Casi 11.000 metros cuadrados de dolor. Y nada más. Eso fueron durante casi 48 horas los pabellones del recinto ferial de Madrid, acondicionados como una gigantesca morgue. Una siniestra ciudad de la muerte donde los familiares de los 199 fallecidos aguardaron la sentencia que, tarde o temprano, les llegaba por los altavoces.

"La familia de Gloria Inés Bedoya pase a la sala de identificación, por favor". Y Carlos Rendón, su esposo, se levantaba con un temblor en las piernas y el hombro de un voluntario al que agarrarse. Una vez dentro no había duda. Era su mujer. Una joven colombiana de 20 años, nacida en la localidad de Toro, cerca de Cali. Lo que siguió después es fácil de imaginar.

Voluntarios y profesionales

Teresa Lorca, una voluntaria médico de familia que acompañó a los afectados durante más de 24 horas reconocía que lo peor era ese momento. La mayoría se derrumbaban. Luego pasaban a la funeraria y salían junto al féretro al destino que cada familia escogía.

Muchos de los voluntarios también se derrumbaron y tuvieron que ser atendidos a su vez por los psicólogos profesionales. Demasiado dolor para quien no está acostumbrado a convivir con la tragedia. Personal no faltó. 500 psicólogos estuvieron trabajando en turnos ininterrumpidos de 24 horas.

El mismo ritual que el marido de Gloria siguieron los padres de Rex, un filipino de 18 años que había cogido el tren por culpa de un olvido. Salió de su casa en Torrejón de Ardoz a las 7.10 horas como cada día pero unos papeles que necesitaba le hicieron regresar y subir al tren de la muerte que pasaba a por su población a las 7.30 horas. La clave de su identificación fue un tatuaje, como en muchos otros casos en los que el fuego o la explosión había desfigurado por completo los rostros.

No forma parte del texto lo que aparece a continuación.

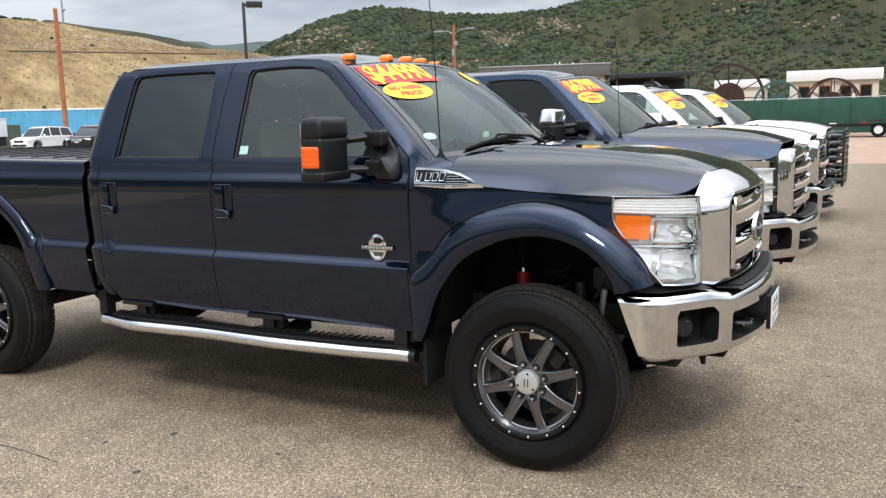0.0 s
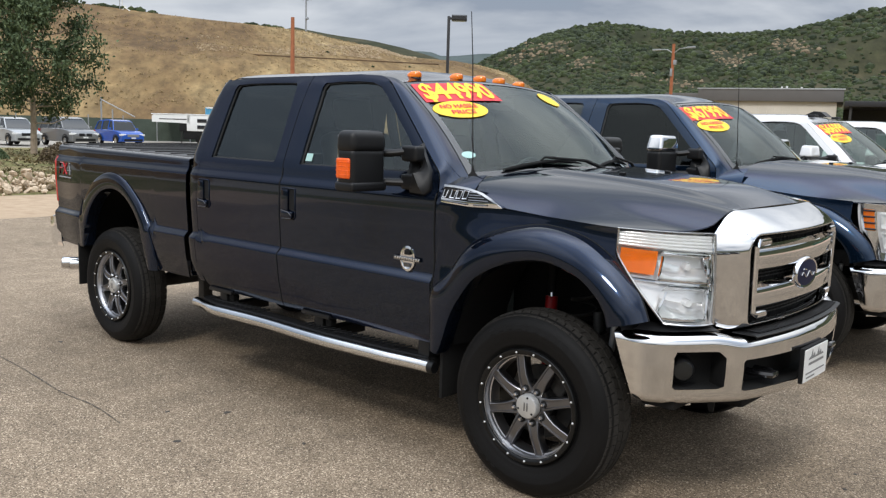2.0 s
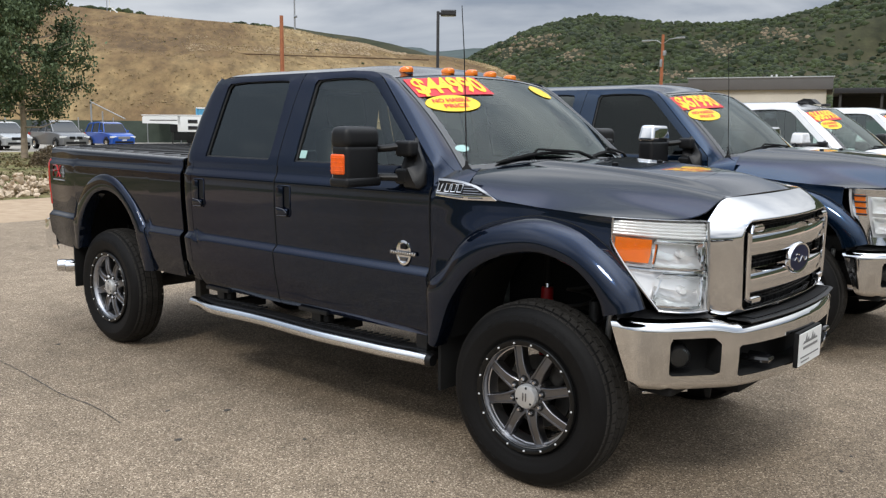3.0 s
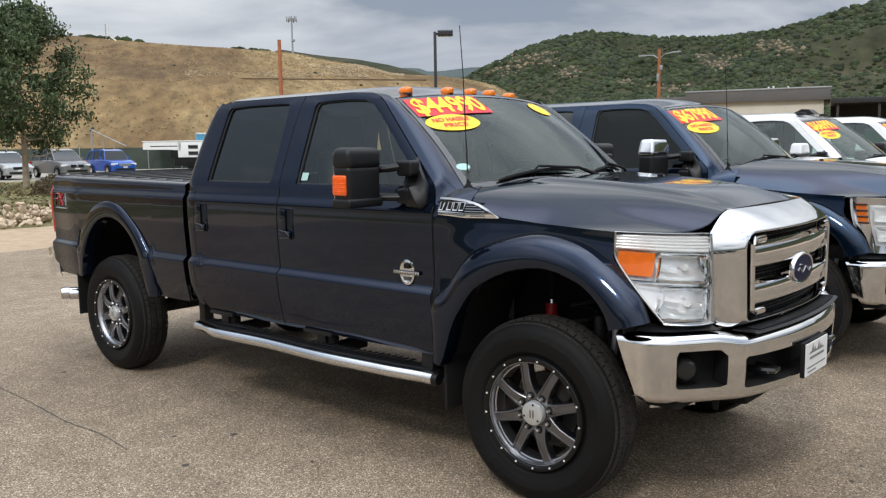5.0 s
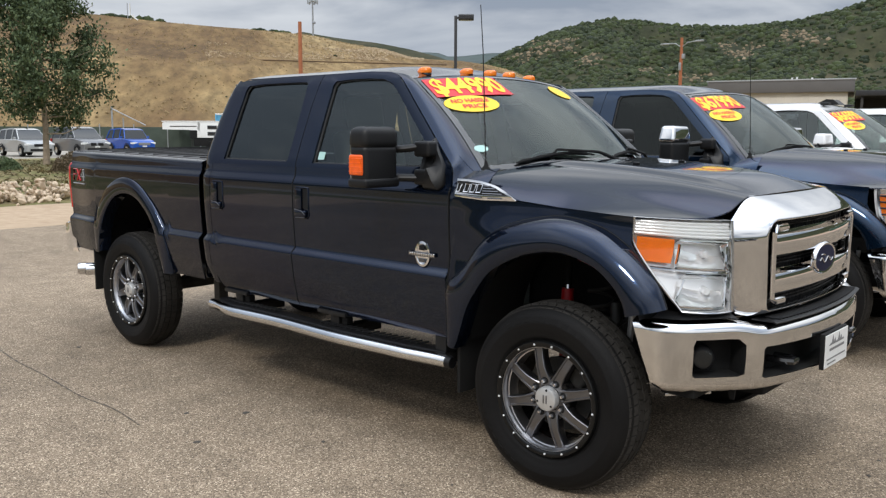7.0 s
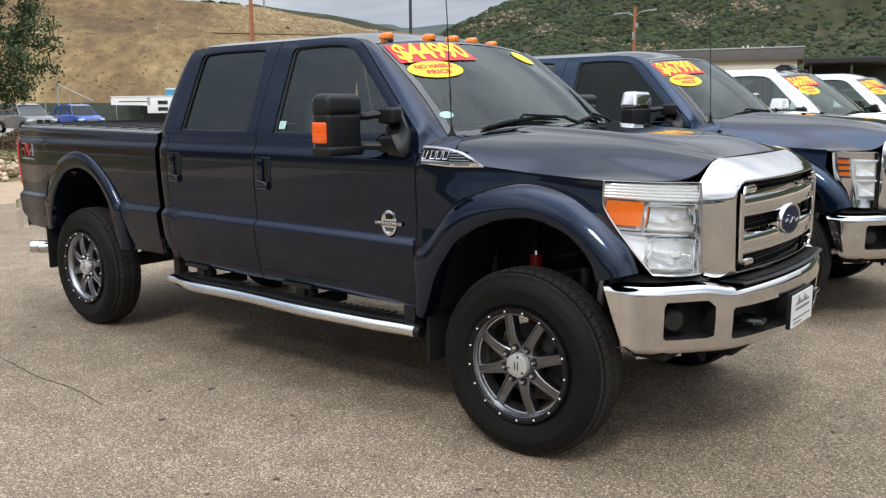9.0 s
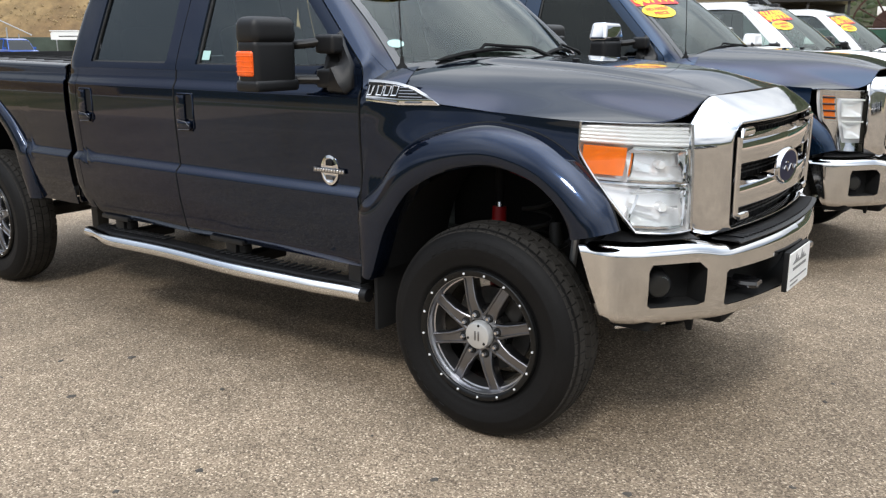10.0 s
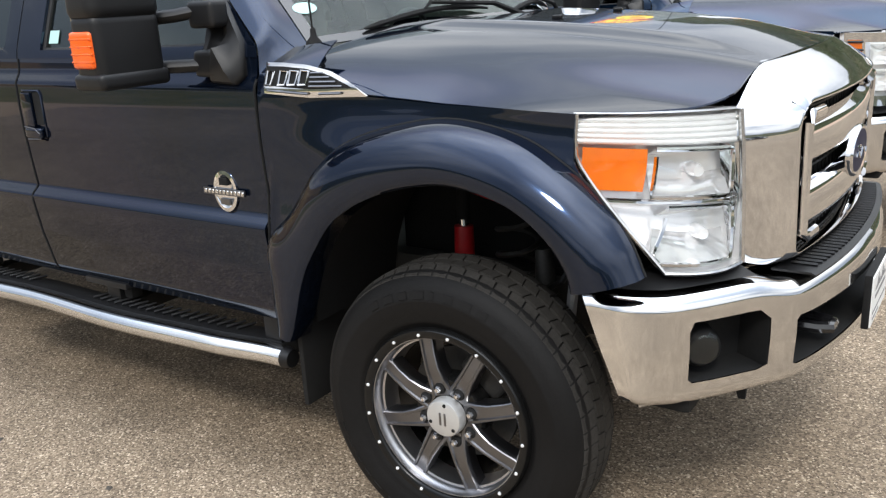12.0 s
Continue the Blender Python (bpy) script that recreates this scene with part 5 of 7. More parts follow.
def grille_surround(parent):
    """Wide chrome frame with curved flanks and two broad cross bars."""
    def outline(t):
        """The frame's outline (y, z) at a share t of the way from its outer edge to its opening: chamfered shoulders, small fillets."""
        def mix(a, b):
            return a + (b - a) * t
        corners = [(mix(0.612, 0.528), mix(0.862, 0.906), mix(0.04, 0.03)), (mix(0.654, 0.546), mix(1.270, 1.255), mix(0.085, 0.04)), (mix(0.512, 0.505), mix(1.393, 1.290), mix(0.06, 0.03))]
        full = corners + [(-y, z, r) for y, z, r in reversed(corners)]
        pts = []
        for i, (y, z, r) in enumerate(full):
            p, a, b = Vector((y, z)), Vector(full[i - 1][:2]), Vector(full[(i + 1) % len(full)][:2])
            u, w = p + (a - p).normalized() * r, p + (b - p).normalized() * r
            pts += [(u * (1 - q) + p * q) * (1 - q) + (p * (1 - q) + w * q) * q for q in span(0, 1, 6)]
        out = []
        for i, (c, d) in enumerate(zip(pts, pts[1:] + pts[:1])):
            m = 8 if i % 7 == 6 else 1
            out += [c.lerp(d, q / m) for q in range(m)]
        return out

    def ring(t, x_mid, bow, lean=0.0):
        return [(x_mid + bow * (1 - (p.x / 0.62) ** 2) + lean * (1.29 - p.y), p.x, p.y) for p in outline(t)]
    rings = [ring(0.0, 0.650, 0.045, 0.06), ring(0.0, 0.684, 0.048, 0.06), ring(0.05, 0.696, 0.049, 0.06), ring(0.30, 0.737, 0.056, 0.05), ring(0.62, 0.780, 0.062, 0.025), ring(0.86, 0.804, 0.066, 0.01), ring(0.93, 0.809, 0.066, 0.0), ring(0.97, 0.808, 0.066), ring(1.0, 0.800, 0.066), ring(1.02, 0.765, 0.066)]
    g = part("grille_surround", loops(rings), CHROME, parent, "broad chrome grille surround", solid=0.0, angle=50)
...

Muchos, creyentes o no, superaron la interminable espera refugiados en las dos capillas donde varios sacerdotes oficiaban misa y ejercían de psicólogos. José María Revuelta, un cura de Guadalajara, explicaba que todos coincidían en la misma pregunta: "¿Cómo alguien ha sido capaz de de hacer una cosa así?". "Seguramente serán jóvenes a los que les han comido el coco", le apuntó uno de ellos con una clarividente condescendencia.

En el revoltijo de voluntarios no faltaban testigos de Jehová, miembros de la Iglesia de la Cienciología, seguidores de Kiko Argüello y hasta miembros del denominado Ejército de Salvación.

Expositores con víctimas

En la ciudad de la muerte sólo había una escena que no cuadraba. Por el mismo acceso que utilizaban los familiares, entraban a la feria los organizadores y visitantes de las cuatro exposiciones que Ifema mantuvo abiertas. Ver la salida de jóvenes con bolsas de Aula o a profesionales con carpetas de la Expodental acompañados por familiares derrumbados por el dolor, no contribuía precisamente al sosiego de estos.

Algunos de los expositores habían propuesto parar toda la actividad a las tres de la tarde de ayer. Se habían quejado porque se sentían incómodos. No tenía, además, mucho sentido empeñarse en la continuidad porque la afluencia de visitantes era muy baja, pero al final se acordó seguir adelante. El presidente de Ifema es el exalcalde de Madrid, José María Alvarez del Manzano.

Una joven de las que se mezclaba con los visitantes era Stefania, una joven rumana de 23 años que al mediodía de ayer llevaba 24 horas esperando noticias de Stuparu. La acababan de llamar de su casa en Rumanía para comunicarle que su abuela se estaba muriendo, pero ella sólo quería hallar a Steparu. "Vestía una cazadora vaquera con cuello blanco y pantalón vaquero", no se cansaba de repetir a todo el que se le ponía por delante.

Los extranjeros eran los más desprotegidos. No sólo por el miedo de muchos por su falta de permisos legales, sino por el idioma y la lejanía. "Están doblemente solos, por lo que han perdido y por lo que dejaron atrás en su país. Son los que necesitan más amparo", exclamaba una voluntaria de 60 años que doblaba mantas para repartirlas por las las salas de espera.

Extracción de ADN

Steparu era, probablemente, uno de los 53 cadáveres que anoche permanecían aún sin identificar. Veinte de ellos fueron trasladados al Instituto Anatómico Forense porque ya no había otra posibilidad que la extracción del ADN para comprobar sus identidades. Los ataúdes de los 146 cadáveres identificados, acompañados de sus familias, habían partido anoche hacia su última estación.